## SOURCE DATA:
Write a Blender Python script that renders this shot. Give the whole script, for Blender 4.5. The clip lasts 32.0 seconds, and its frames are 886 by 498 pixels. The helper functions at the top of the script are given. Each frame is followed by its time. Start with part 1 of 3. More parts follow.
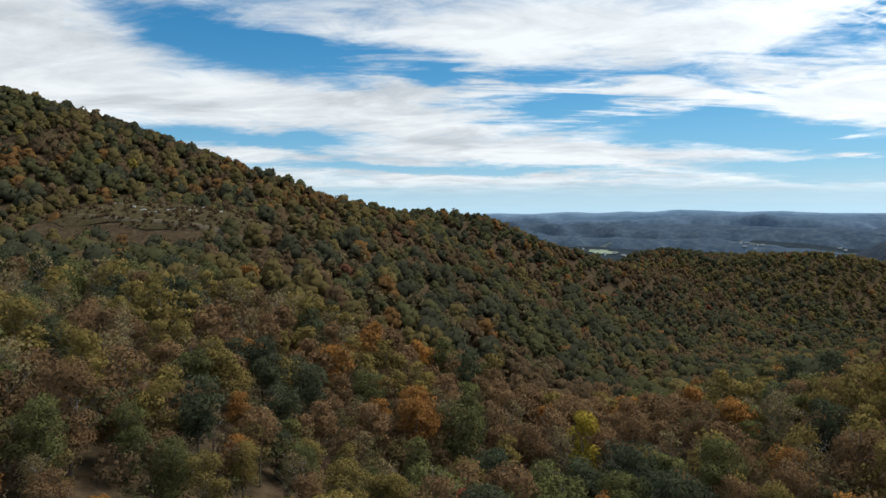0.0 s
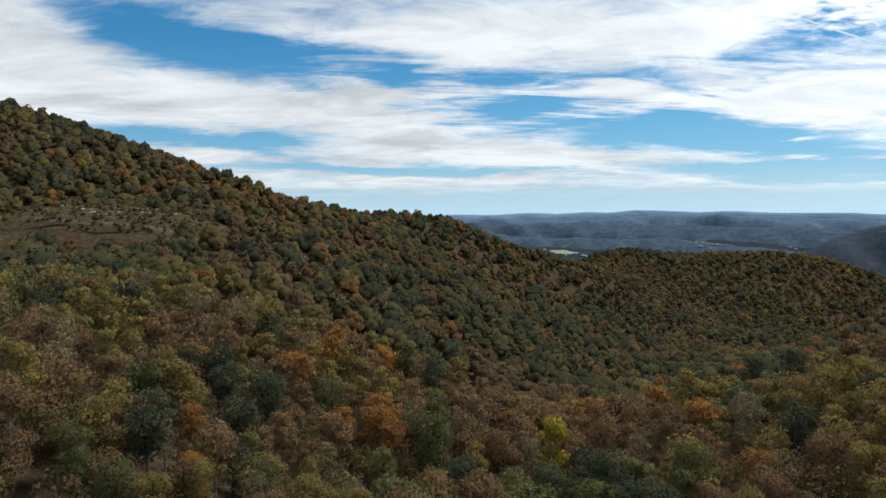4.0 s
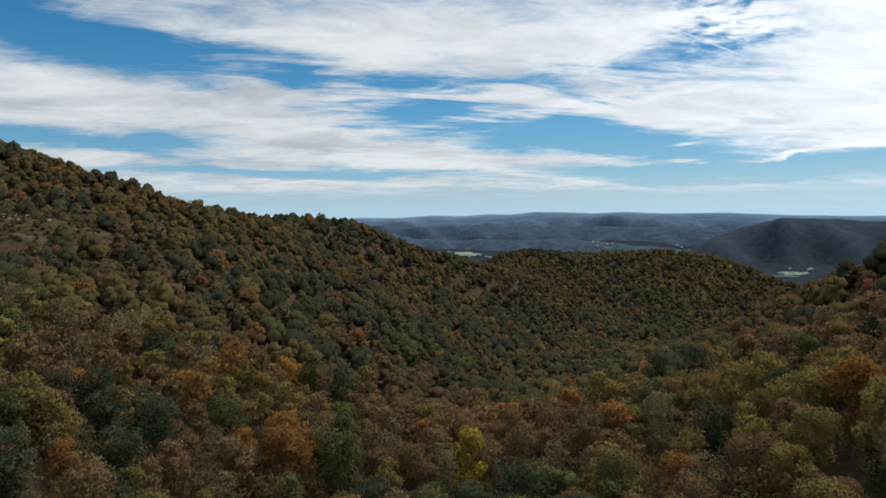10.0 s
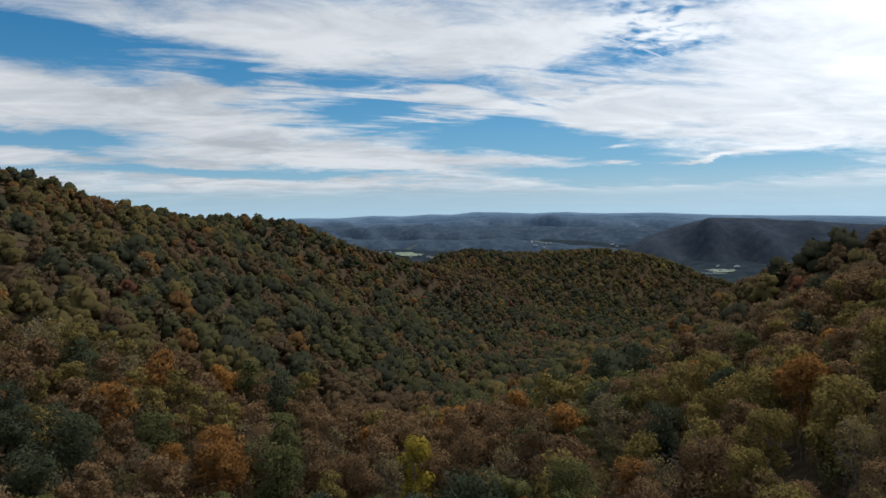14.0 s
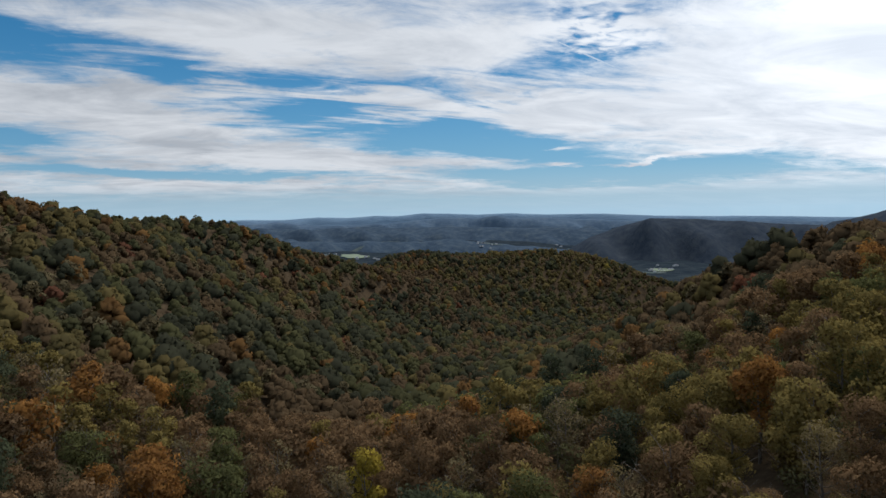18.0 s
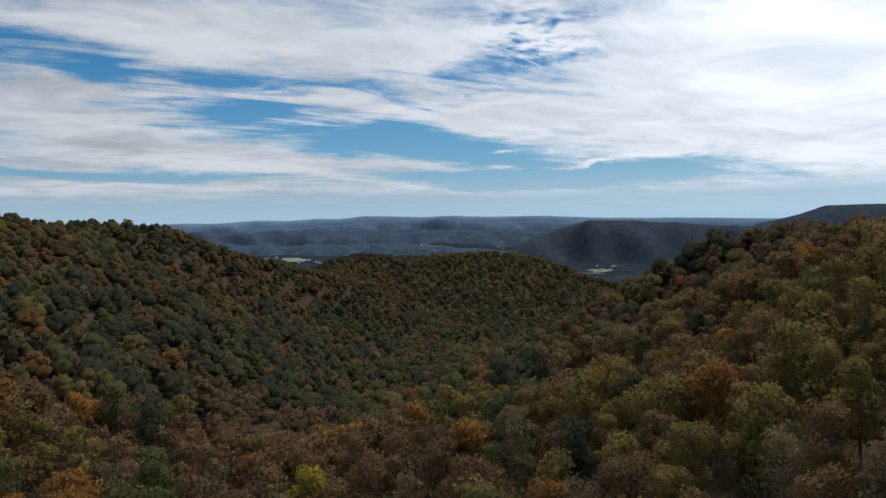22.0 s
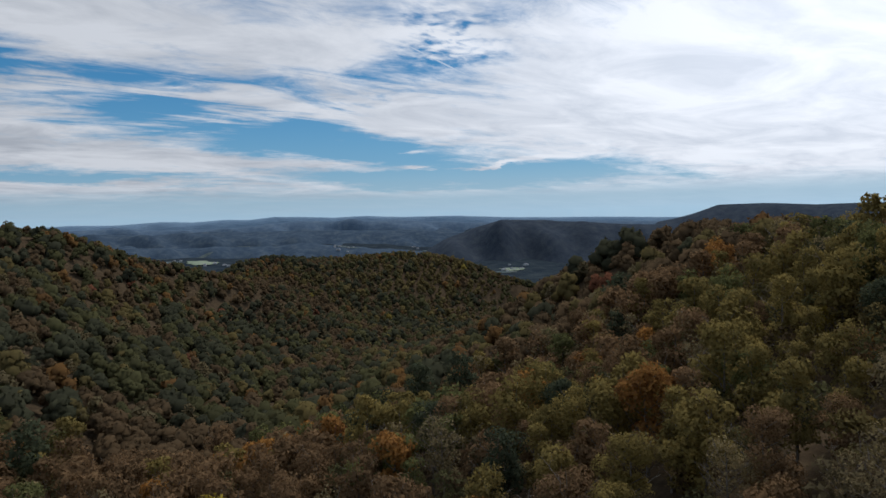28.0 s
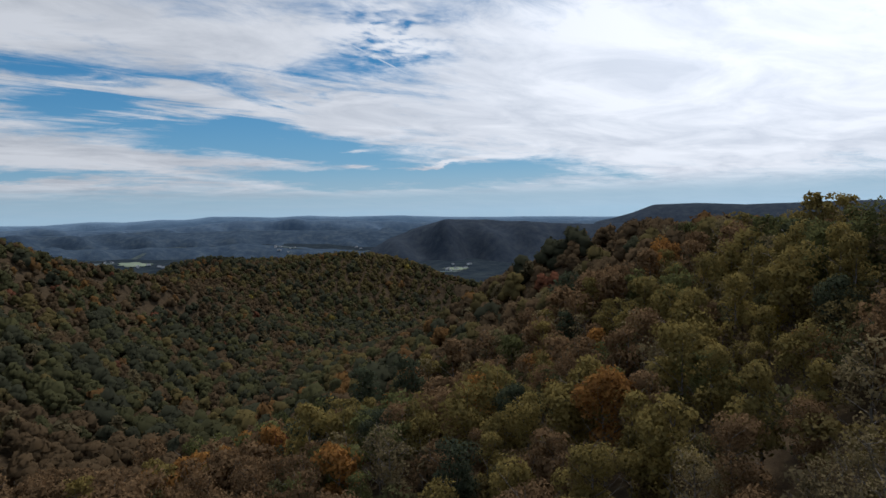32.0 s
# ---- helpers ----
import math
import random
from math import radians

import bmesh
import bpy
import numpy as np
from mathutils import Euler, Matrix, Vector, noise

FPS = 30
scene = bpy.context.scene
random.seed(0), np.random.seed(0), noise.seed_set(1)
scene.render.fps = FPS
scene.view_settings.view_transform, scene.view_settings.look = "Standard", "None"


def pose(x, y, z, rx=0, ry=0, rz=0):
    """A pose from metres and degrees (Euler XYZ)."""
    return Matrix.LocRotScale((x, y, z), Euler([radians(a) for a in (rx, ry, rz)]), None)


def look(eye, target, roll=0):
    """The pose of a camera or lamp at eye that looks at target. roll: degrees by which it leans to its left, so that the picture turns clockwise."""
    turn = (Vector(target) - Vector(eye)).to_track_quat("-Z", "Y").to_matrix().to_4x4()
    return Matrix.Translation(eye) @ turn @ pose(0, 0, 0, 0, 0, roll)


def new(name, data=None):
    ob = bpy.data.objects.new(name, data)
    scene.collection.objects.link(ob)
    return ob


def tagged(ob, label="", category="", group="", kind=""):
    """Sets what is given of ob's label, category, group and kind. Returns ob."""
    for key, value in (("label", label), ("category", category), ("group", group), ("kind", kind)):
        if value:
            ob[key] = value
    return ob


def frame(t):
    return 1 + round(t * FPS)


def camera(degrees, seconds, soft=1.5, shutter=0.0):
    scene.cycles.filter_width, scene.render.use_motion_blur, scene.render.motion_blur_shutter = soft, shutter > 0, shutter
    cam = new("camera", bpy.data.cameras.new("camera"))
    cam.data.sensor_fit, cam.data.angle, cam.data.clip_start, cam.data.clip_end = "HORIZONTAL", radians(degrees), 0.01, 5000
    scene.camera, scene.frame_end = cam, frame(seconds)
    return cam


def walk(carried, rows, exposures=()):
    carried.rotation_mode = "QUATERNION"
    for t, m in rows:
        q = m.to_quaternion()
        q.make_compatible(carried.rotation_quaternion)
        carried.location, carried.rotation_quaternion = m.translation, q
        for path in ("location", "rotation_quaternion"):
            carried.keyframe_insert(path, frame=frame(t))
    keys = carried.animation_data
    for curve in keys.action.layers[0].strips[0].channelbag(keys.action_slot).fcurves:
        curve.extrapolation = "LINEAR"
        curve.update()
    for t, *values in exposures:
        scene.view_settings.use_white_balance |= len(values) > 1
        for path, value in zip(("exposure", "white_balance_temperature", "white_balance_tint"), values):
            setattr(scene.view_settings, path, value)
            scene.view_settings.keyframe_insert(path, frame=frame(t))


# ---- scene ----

## SET PROBLEM:
Give back exactly the lines that run from the line with "curve.update()" through the close of the material, counting both ends, and nothing more.

## PROBLEM SOLUTION:
        curve.update()
    for t, *values in exposures:
        scene.view_settings.use_white_balance |= len(values) > 1
        for path, value in zip(("exposure", "white_balance_temperature", "white_balance_tint"), values):
            setattr(scene.view_settings, path, value)
            scene.view_settings.keyframe_insert(path, frame=frame(t))


# ---- scene ----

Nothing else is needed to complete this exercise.